* begin MATERIAL SHOWN *

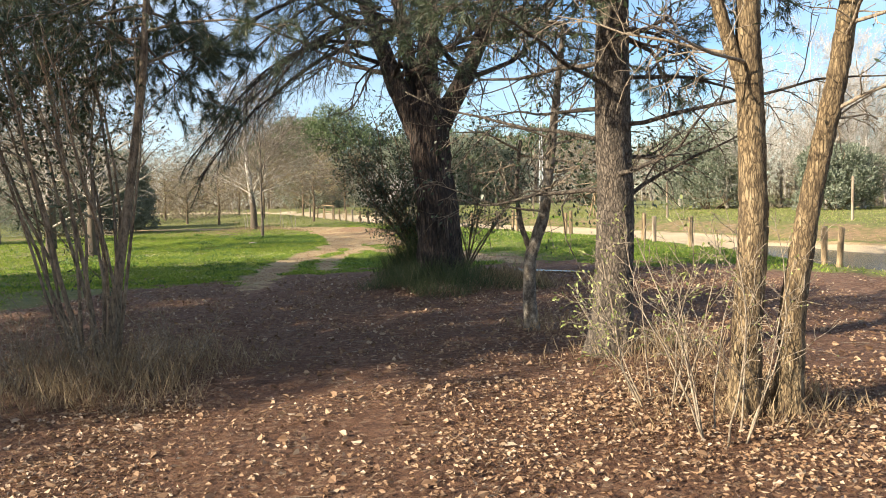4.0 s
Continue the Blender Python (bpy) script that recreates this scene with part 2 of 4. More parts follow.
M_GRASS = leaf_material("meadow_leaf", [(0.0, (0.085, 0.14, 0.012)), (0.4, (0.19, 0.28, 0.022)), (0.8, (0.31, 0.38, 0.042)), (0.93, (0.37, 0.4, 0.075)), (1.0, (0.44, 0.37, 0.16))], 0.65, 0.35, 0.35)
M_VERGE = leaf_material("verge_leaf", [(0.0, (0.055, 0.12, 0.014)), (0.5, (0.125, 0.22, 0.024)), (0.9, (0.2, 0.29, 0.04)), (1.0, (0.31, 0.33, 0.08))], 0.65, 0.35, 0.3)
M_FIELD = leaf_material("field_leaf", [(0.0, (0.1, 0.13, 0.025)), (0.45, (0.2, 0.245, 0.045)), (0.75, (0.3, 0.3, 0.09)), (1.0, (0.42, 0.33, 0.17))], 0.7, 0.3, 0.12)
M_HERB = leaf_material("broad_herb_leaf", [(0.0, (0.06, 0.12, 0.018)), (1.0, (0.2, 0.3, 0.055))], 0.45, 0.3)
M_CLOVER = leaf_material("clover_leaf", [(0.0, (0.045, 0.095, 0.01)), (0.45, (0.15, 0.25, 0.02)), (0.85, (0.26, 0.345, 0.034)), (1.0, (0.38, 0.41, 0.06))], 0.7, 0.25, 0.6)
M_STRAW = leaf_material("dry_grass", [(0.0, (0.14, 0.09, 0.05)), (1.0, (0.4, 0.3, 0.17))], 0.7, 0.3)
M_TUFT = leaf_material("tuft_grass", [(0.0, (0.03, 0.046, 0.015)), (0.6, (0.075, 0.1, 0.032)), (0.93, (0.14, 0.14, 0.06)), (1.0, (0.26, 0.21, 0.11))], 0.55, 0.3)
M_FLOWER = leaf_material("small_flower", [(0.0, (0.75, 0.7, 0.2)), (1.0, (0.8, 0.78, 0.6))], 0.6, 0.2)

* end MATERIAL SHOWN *
* begin MATERIAL SHOWN *

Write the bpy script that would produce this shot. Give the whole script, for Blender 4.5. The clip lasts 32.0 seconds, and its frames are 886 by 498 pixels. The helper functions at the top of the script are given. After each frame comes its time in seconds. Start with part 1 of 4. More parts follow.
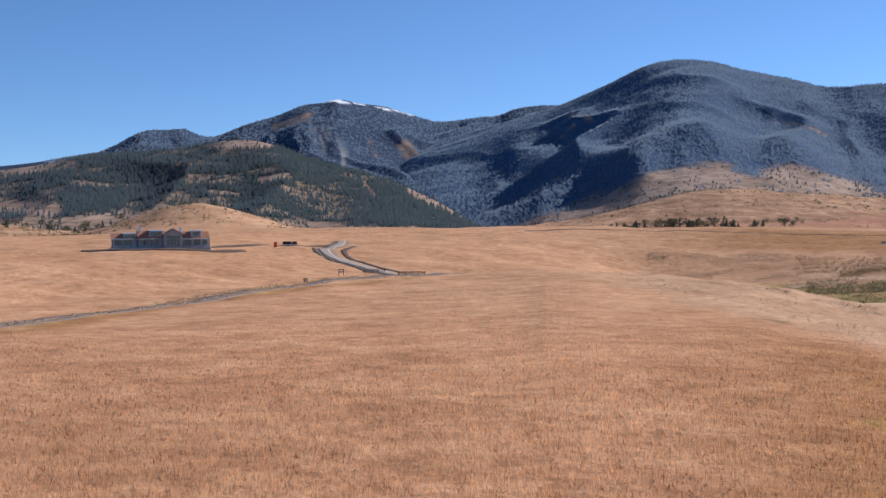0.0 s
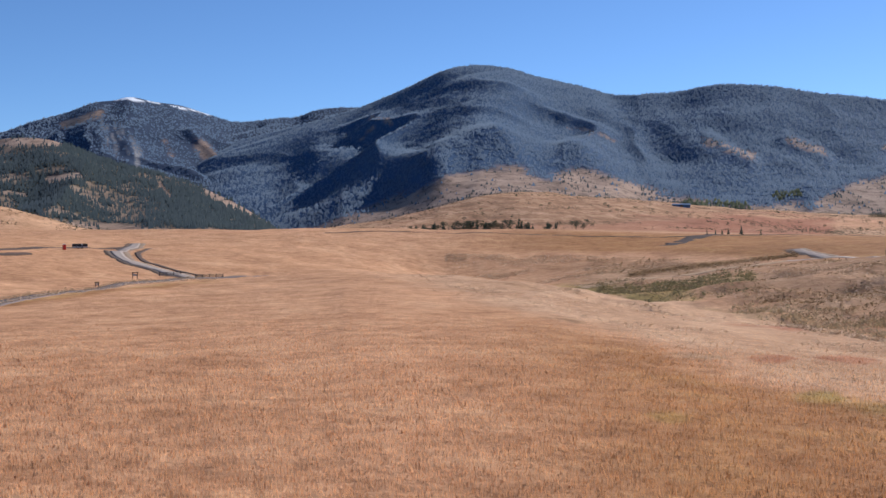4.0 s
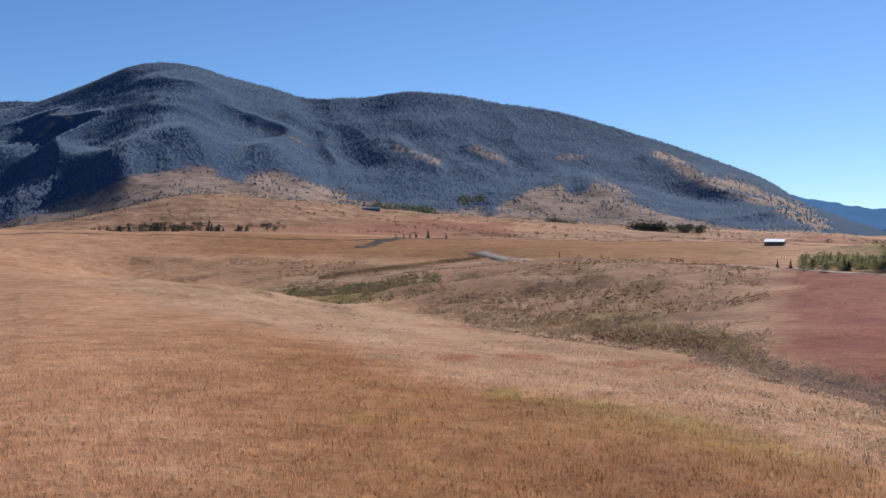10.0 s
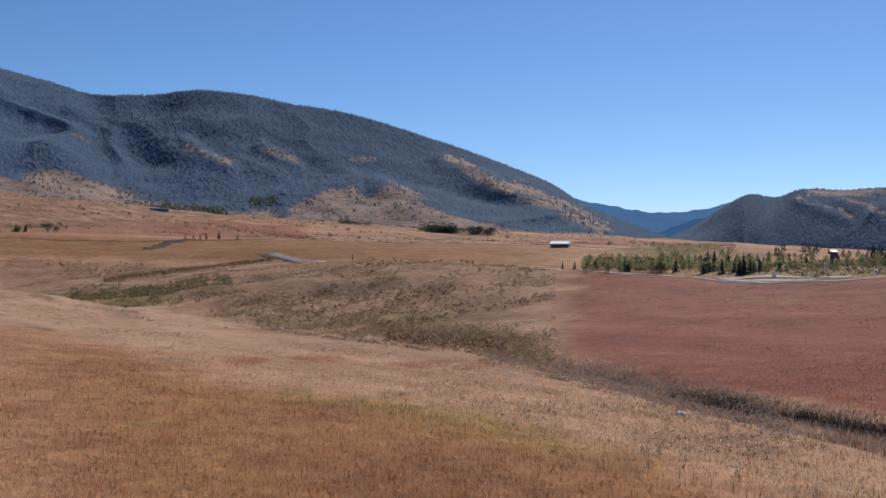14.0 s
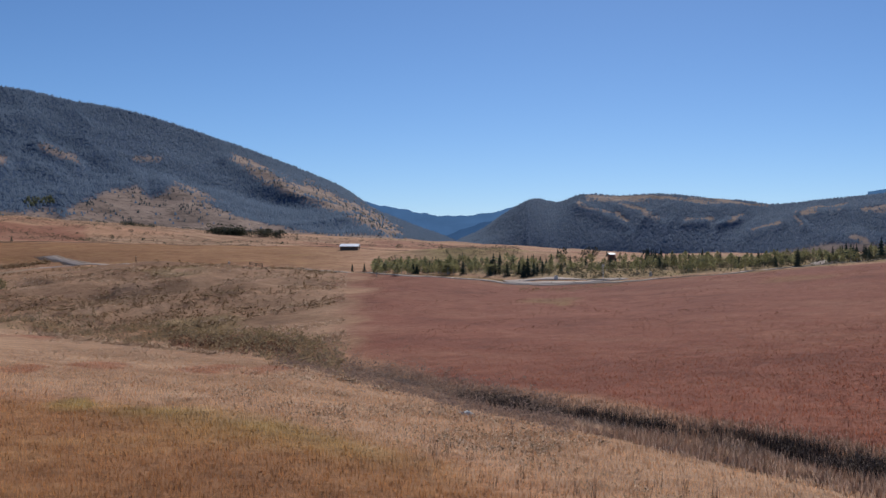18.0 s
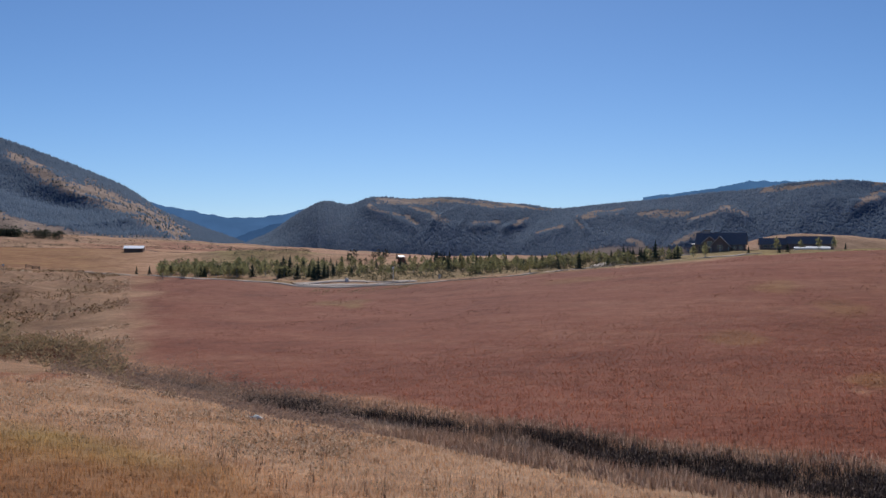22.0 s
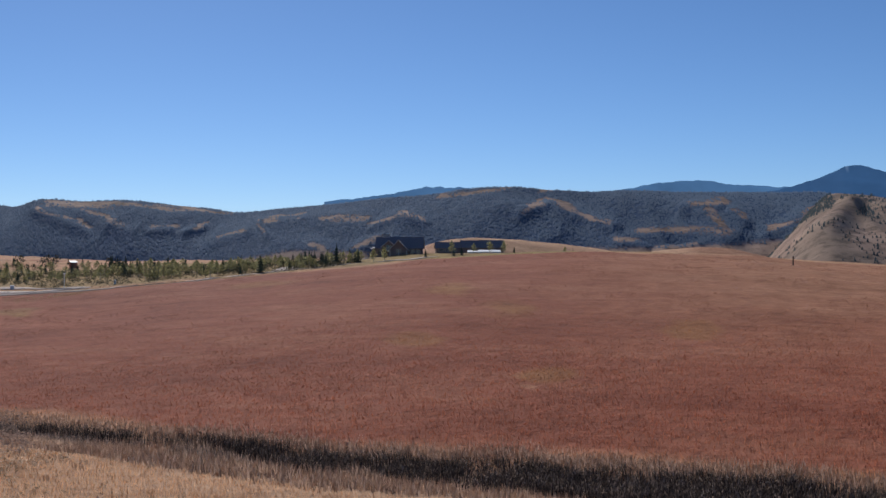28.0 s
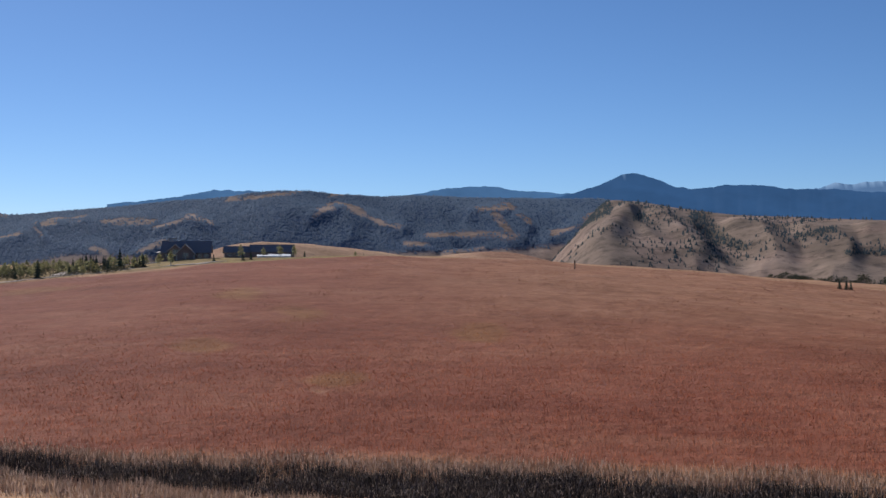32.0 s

* end MATERIAL SHOWN *
* begin MATERIAL SHOWN *

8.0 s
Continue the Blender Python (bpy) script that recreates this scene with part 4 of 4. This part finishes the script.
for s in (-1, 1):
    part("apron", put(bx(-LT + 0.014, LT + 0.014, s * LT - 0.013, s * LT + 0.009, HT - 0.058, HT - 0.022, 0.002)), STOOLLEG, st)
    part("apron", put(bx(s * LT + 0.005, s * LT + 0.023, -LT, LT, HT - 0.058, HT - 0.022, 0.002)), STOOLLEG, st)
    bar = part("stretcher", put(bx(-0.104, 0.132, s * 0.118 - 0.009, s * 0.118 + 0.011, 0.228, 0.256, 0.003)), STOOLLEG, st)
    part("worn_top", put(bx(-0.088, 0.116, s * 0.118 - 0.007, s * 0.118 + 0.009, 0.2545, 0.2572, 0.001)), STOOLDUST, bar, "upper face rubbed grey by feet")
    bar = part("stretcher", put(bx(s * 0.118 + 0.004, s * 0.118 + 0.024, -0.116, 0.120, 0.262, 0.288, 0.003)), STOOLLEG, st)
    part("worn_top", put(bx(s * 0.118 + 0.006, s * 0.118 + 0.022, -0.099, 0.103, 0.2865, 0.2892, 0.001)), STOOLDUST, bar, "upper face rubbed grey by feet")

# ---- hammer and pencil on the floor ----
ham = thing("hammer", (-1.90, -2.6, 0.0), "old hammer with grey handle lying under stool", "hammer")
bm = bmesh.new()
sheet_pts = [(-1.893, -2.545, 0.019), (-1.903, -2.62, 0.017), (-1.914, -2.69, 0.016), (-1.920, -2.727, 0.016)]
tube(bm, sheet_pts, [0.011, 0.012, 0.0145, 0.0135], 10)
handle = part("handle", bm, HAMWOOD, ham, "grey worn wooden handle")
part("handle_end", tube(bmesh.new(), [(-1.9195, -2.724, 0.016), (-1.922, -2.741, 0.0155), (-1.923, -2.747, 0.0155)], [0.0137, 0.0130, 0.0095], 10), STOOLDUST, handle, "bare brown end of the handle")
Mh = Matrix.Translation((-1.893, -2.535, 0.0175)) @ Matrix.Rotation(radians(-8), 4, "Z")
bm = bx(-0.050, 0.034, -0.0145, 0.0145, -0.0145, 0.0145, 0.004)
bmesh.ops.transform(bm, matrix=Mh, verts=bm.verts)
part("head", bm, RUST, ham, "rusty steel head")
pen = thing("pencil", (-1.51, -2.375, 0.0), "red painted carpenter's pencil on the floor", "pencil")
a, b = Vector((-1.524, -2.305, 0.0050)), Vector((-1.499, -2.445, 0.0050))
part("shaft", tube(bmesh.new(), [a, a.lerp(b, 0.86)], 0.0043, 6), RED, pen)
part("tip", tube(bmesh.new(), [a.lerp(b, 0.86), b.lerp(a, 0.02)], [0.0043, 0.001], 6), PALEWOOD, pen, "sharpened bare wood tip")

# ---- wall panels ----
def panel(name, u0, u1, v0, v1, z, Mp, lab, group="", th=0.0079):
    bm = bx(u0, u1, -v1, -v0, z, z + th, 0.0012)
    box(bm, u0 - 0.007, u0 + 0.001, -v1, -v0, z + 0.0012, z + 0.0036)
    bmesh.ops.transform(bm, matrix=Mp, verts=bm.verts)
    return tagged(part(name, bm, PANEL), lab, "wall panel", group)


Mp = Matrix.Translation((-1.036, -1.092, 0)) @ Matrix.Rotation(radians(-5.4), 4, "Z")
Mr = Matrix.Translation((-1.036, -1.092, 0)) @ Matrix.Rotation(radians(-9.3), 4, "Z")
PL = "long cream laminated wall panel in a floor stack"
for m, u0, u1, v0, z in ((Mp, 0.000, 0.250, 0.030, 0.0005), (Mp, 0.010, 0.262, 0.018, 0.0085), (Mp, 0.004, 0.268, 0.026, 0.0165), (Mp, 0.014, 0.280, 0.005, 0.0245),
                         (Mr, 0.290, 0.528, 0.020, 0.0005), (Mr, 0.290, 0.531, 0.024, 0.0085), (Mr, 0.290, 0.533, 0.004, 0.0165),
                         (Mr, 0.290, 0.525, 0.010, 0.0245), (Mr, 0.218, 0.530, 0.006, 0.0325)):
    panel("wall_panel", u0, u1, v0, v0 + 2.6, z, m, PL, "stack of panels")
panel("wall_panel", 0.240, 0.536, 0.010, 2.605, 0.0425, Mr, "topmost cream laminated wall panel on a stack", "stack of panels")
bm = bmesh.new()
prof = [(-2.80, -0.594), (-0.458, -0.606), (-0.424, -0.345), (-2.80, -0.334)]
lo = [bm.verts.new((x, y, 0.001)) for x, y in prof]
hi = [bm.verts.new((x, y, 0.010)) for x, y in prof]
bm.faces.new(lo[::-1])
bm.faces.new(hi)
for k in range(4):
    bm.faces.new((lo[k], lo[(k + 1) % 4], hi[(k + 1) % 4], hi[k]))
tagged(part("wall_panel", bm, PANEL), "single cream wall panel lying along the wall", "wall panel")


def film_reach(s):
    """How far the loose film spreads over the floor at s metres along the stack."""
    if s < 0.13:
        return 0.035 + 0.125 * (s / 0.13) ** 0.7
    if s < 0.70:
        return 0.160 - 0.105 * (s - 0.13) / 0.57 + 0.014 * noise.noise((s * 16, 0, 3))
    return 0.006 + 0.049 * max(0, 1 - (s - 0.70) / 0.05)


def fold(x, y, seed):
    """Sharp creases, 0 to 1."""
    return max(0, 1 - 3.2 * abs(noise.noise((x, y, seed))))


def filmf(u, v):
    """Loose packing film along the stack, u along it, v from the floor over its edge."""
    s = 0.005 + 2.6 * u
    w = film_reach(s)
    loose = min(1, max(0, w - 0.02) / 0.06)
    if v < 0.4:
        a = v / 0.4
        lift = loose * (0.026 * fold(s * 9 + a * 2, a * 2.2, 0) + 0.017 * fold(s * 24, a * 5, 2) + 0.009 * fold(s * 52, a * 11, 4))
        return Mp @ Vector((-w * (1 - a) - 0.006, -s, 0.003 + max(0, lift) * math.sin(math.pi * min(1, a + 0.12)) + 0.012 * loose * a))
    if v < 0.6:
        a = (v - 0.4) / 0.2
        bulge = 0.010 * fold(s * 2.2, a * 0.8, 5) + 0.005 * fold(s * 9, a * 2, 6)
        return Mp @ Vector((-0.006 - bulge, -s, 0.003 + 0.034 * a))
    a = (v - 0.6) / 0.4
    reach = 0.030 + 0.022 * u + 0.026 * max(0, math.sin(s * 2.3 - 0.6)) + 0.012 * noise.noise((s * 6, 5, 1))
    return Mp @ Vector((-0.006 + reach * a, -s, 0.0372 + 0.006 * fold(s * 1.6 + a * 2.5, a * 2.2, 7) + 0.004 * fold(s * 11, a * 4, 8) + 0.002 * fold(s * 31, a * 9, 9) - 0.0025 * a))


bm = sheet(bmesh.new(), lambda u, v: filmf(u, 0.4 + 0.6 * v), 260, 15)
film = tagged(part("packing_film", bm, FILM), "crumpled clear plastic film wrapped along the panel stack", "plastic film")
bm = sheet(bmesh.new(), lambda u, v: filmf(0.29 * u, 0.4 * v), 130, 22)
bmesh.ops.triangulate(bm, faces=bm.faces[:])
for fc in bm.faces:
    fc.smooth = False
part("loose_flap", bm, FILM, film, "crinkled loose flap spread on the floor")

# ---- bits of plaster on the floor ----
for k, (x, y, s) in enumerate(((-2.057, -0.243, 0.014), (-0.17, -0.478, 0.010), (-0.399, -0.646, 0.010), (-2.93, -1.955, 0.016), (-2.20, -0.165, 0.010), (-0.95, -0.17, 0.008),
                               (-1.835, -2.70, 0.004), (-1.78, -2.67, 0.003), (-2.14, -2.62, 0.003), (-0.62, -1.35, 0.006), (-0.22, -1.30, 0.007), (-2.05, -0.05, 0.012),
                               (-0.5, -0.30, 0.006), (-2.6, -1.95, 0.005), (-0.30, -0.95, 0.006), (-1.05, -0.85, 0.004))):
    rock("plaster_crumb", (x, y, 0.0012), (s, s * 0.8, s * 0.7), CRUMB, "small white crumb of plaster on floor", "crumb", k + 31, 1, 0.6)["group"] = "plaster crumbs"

* end MATERIAL SHOWN *

WORK REQUIRED |
Give only the number of lines in the data that include the string "recreates".

CORRECT ANSWER |
2